Monday, June 26, 2017

From Rome to Cherokee, Part 2

Children of Joseph and Joanna Rankins, circa 1886 [17 years after the trip to Cherokee]
Back: Lydia 41 years, Adah [49] years
Front: Eleanor 64 years and Mary 59

Continuing the story of my great great grandparents' trip from Maine to Iowa in 1869.

In the last post, I tried to list the members of the traveling party going from Rome, Maine to Cherokee, Iowa in 1869. I kept having to go back and add to the post as I found more and more relatives making the move at the same time. Bear with me, I think I might have it now. Ages are approximate and in parentheses.


Joseph (68) and Joanna Rankins (70)

Their grown children who also traveled to Cherokee:
 Harriet (46), her husband William Bickford (52) and their two children: Melinda (25) and Edwin (15)

Mary Carroll (42), her husband Isaac Whitehouse (54) and their four sons: Julius (22), Samuel (20), Eldorous (17), and Joseph (10)

Eleanor Ruth, my great great grandmother (48), her husband, Robert Winslow Ellis (50); and their five youngest children Helen (15), Henry (12), Cora Bell (8), Ellsworth (6), and Robert (2)

Adah (32), her husband John Louis Burgess (41), and one child, Anna (9).  Adah was pregnant during the trip, giving birth to her son, Johnny, in December 1869.

Lydia Frances (25), who would marry Obed Wells (also from Maine) in Iowa in 1869.

At this point in my research, I would say that at least 23 members of the extended Rankins family made the trip in 1869.

Now, how do 23 people travel from Rome to Cherokee in 1869? Here is what I have found out about westbound travel in those days.


The routes of travel by which the pioneers gained access to the haunts of our beavers and to our fertile acres were mainly three:  First, via the Great Lakes to Green Bay, thence up the Fox river to Lake Winnebago, thence across to the Portage, and down the Wisconsin river; second, via the Ohio river, thence up the Mississippi and Missouri rivers; third, overland by wagon.  The degree of use of these routes before the advent of the railroad can only be surmised.  Prior to 1845 certainly the river routes were the highways chiefly used by the westward bound emigrants.  From 1845 overland travel by wagon became increasingly common until the railroad became a practicable mode of travel, round about 1860.  ~from The Nativity of the Pioneers of Iowa, by F.I Herriott, Iowa Official Registers, 1911-1912. http://iagenweb.org/history/oir/11-12/pioneer.htm

I searched and searched for an answer as to how my relatives traveled--by steamboat, canal boat, train, or covered wagon? Then I was lucky enough to have some correspondence with another family history researcher (known only to me as "Norma from Albuquerque"), who is descended from the Burgess family. She offered a clue: There was a family story that the granddaughters of Adah Rankins and John Burgess had written an account of their grandparents' journey to Iowa in a covered wagon.  We don't know if such an account was ever published, but it gives us something to go on. Thank you, Norma!

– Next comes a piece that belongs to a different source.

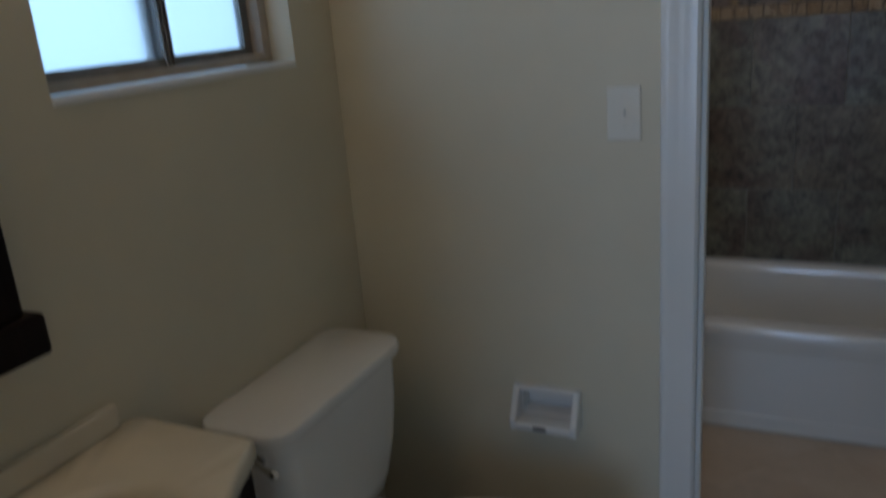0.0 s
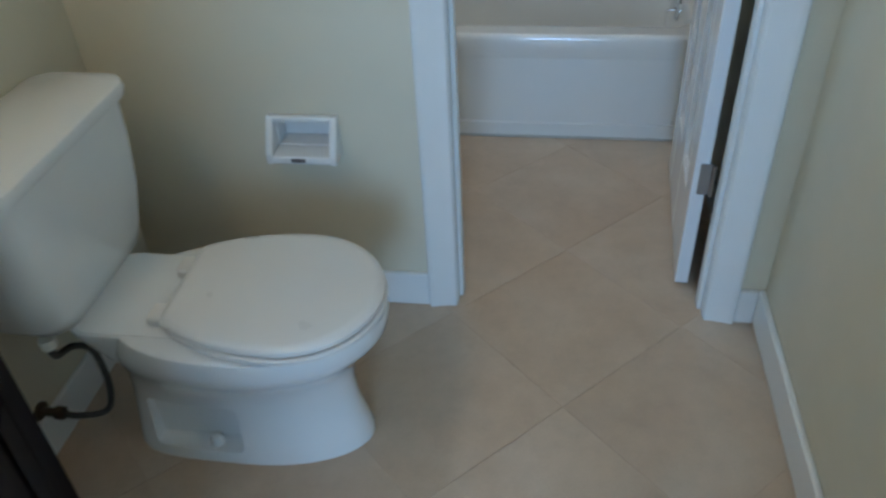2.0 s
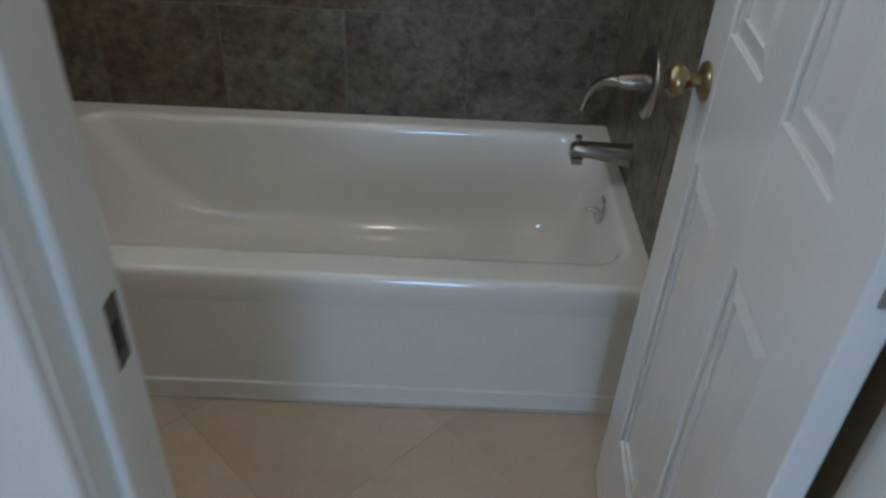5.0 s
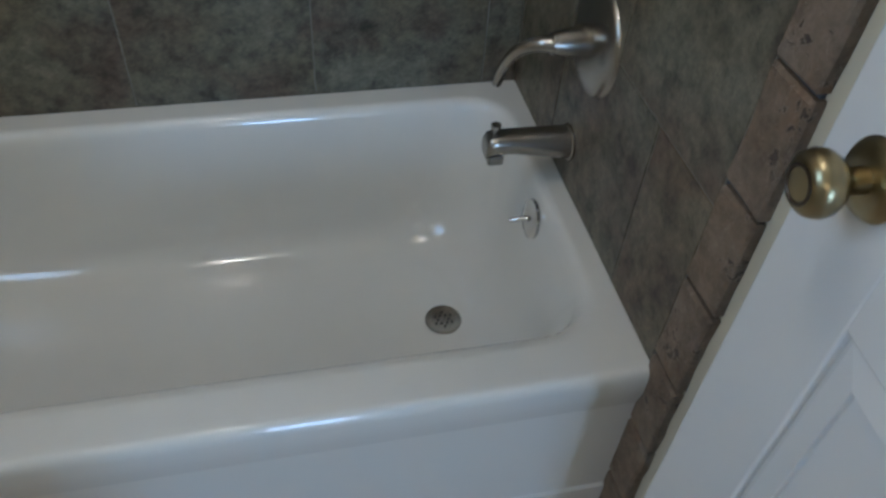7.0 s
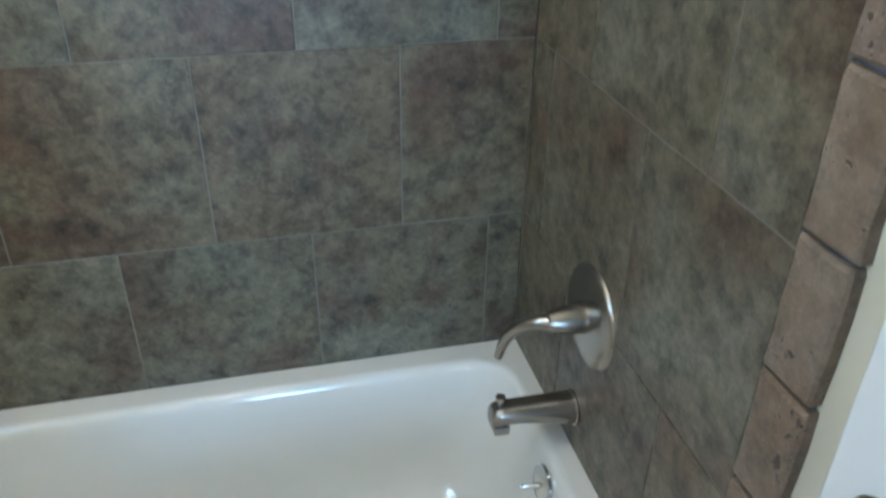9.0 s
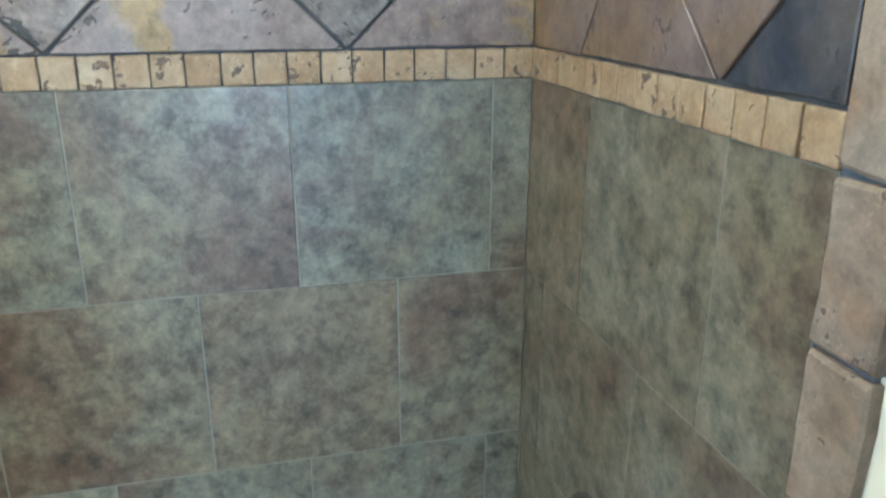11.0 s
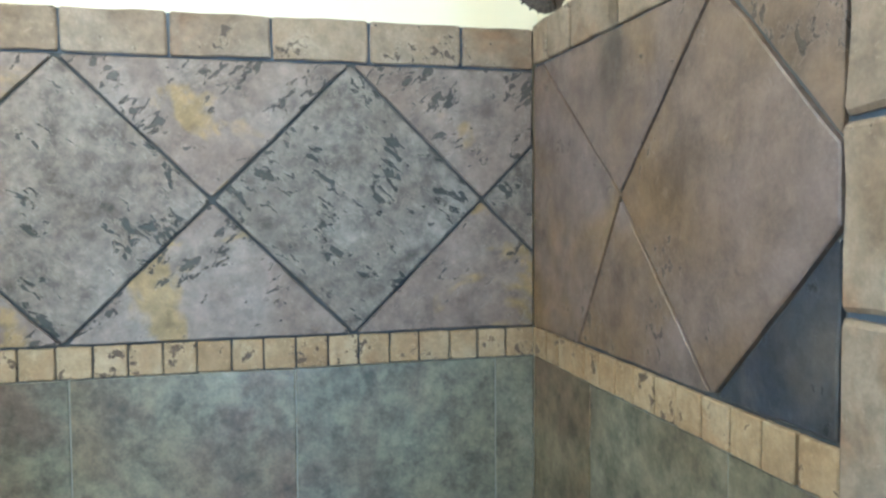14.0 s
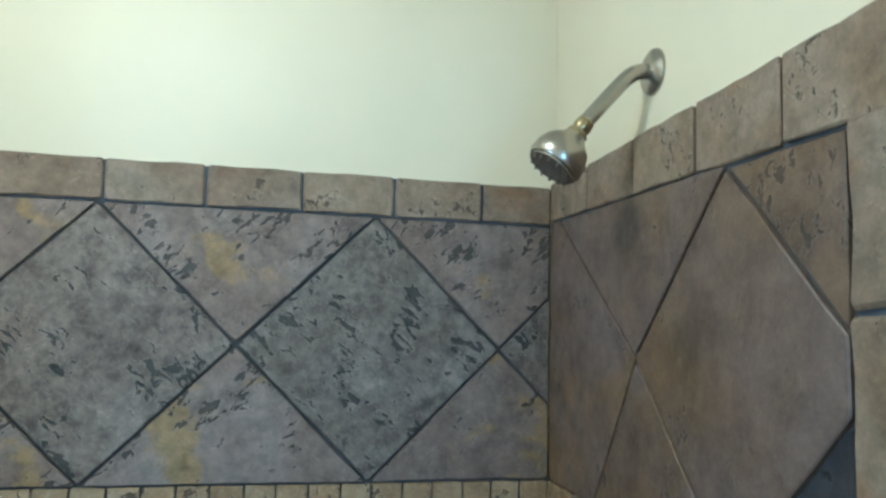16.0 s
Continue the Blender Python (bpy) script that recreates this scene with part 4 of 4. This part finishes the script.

My next subject for research: What was it like to travel in a covered wagon in those days? Next time...



***
Note about the Rankins family: There were two more children of Joseph and Joanna Rankins who didn't make the trip and never did join the family in Iowa. Sarah (1835-1908) was married to Frederick Morton and settled down in Augusta, Maine raising her own large family.  

And then there was Thomas (1830-1892). At one point, I had imagined that he just stayed behind and farmed in Maine. Nothing could have been further from the truth! I'll tell his story another time.

1 comment:

  1. No wonder we were always playing covered wagon with the rollaway bed - it's in our collective-memory-genes!